Martin Sheen goes on a pilgrimage, minus the cant, in northern Spain.
Movies with explicit religious themes often flirt with sanctimony, but "The Way" is refreshingly sincere. Martin Sheen plays a well-to-do optometrist who grudgingly gives up his worldly comforts to complete a challenging spiritual tour begun by his late son. On the Camino de Santiago de Compostela, a Catholic pilgrim's path stretching 550 miles across northern Spain, the curmudgeon meets a trio of equally flawed, colorful travelers, has some adventures and emerges with a new appreciation of life's possibilities.
It could have come out sentimental, but doesn't. The secret is the matter-of-factness. "The Way" is full of empathy and warmth, but doesn't parade its feelings. In the screenplay (written by Sheen's son Emilio Estevez, who also directed) there is no speechifying, moralizing or commentary of any sort. We are never buttonholed and told what to think. We get flashes of insight into the troubled but touching relationship between the father and his late son. They're not philosophers. They argue in Dr. Phil bromides about responsibility vs. seeking bliss. The film doesn't stack the deck in either direction.
The pace picks up as Sheen collects his mismatched traveling companions for the two-month trek. There's a cool, cynical Canadian (Debra Kara Unger), a burly, big-hearted Dutchman (Yorick van Wageningen, soon to play a villain in "The Girl With the Dragon Tattoo") and a blabbermouth travel writer from Ireland (James Nesbitt, who has a significant role in the upcoming "Hobbit" films). The characters are three-dimensional modern individuals, yet they have a bit of "Canterbury Tales" and "Wizard of Oz" about them. They're marvelous company, and bit by bit they coax Sheen out of his shell.

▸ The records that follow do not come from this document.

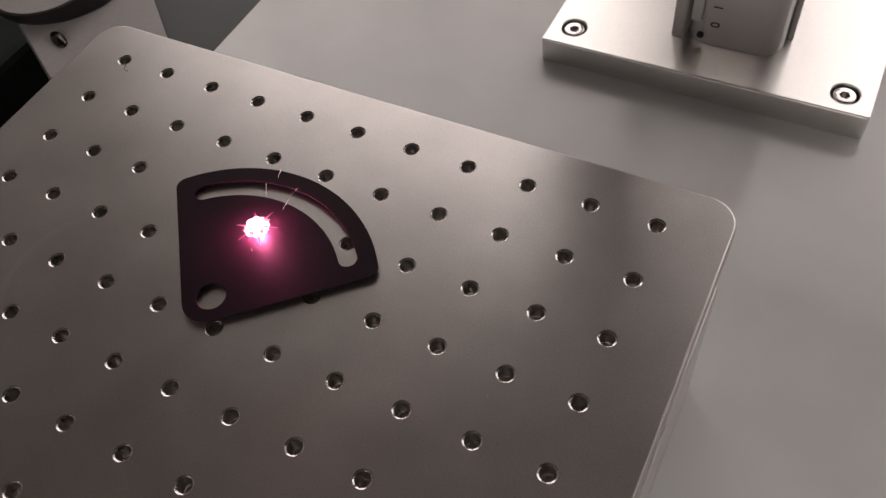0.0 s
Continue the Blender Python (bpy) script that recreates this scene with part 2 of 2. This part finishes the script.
def pierced(y, openings, start=WALL_W, stop=WALL_E):
    """A wall along x with window openings (x0, x1, z0, z1) through it."""
    bm = bmesh.new()
    slabs, x = [], start
    for x0, x1, z0, z1 in openings:
        slabs += [(x, x0, FLOOR_Z, CEIL_Z), (x0, x1, FLOOR_Z, z0), (x0, x1, z1, CEIL_Z)]
        x = x1
    for x0, x1, z0, z1 in slabs + [(x, stop, FLOOR_Z, CEIL_Z)]:
        bmesh.ops.create_cube(bm, size=1, matrix=Matrix.Translation(((x0 + x1) / 2, y, (z0 + z1) / 2)) @ Matrix.Diagonal((x1 - x0, 0.1, z1 - z0, 1)))
    return bm


wall("wall_north", pierced(WALL_N + 0.05, WINDOWS), "painted workshop wall with two wide window openings")
turned = pierced(-WALL_E - 0.05, [EAST], WALL_S, WALL_N)
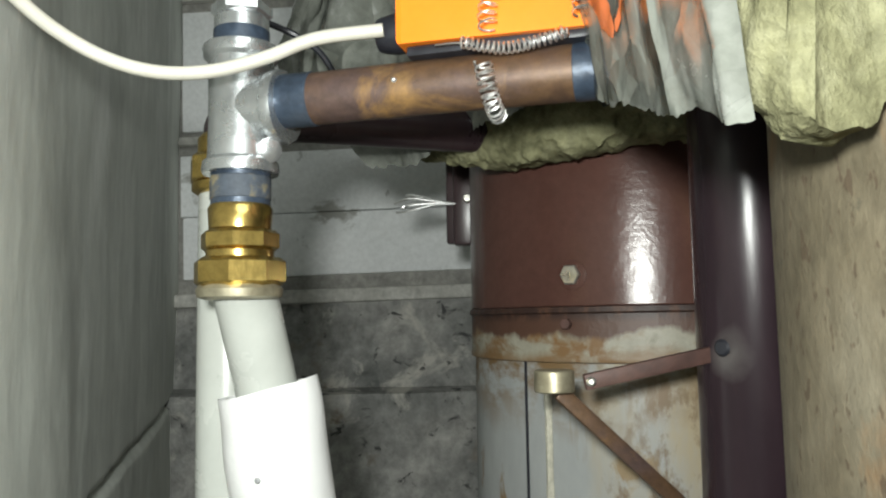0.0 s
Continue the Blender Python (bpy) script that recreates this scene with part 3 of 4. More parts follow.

The scenery is deliciously atmospheric, and the significance of the religious shrines along the way isn't overstressed. "The Way" is good without being goody-goody. Both the strengths and weaknesses of religion are in the film, and conveyed with admirable economy. The Irishman is a particular critic of Catholicism, describing his country's scandal-plagued churches as "temples of tears."
The travelers are a secular bunch, each with his own brand of petty knavishness, and when they reach the trail's end, no one has a life-altering conversion. They're just a bit better off than they were before. Whether it was the church visits or the fresh air, good food, exercise and sharp conversation that made the difference is up to you. Just as it should be.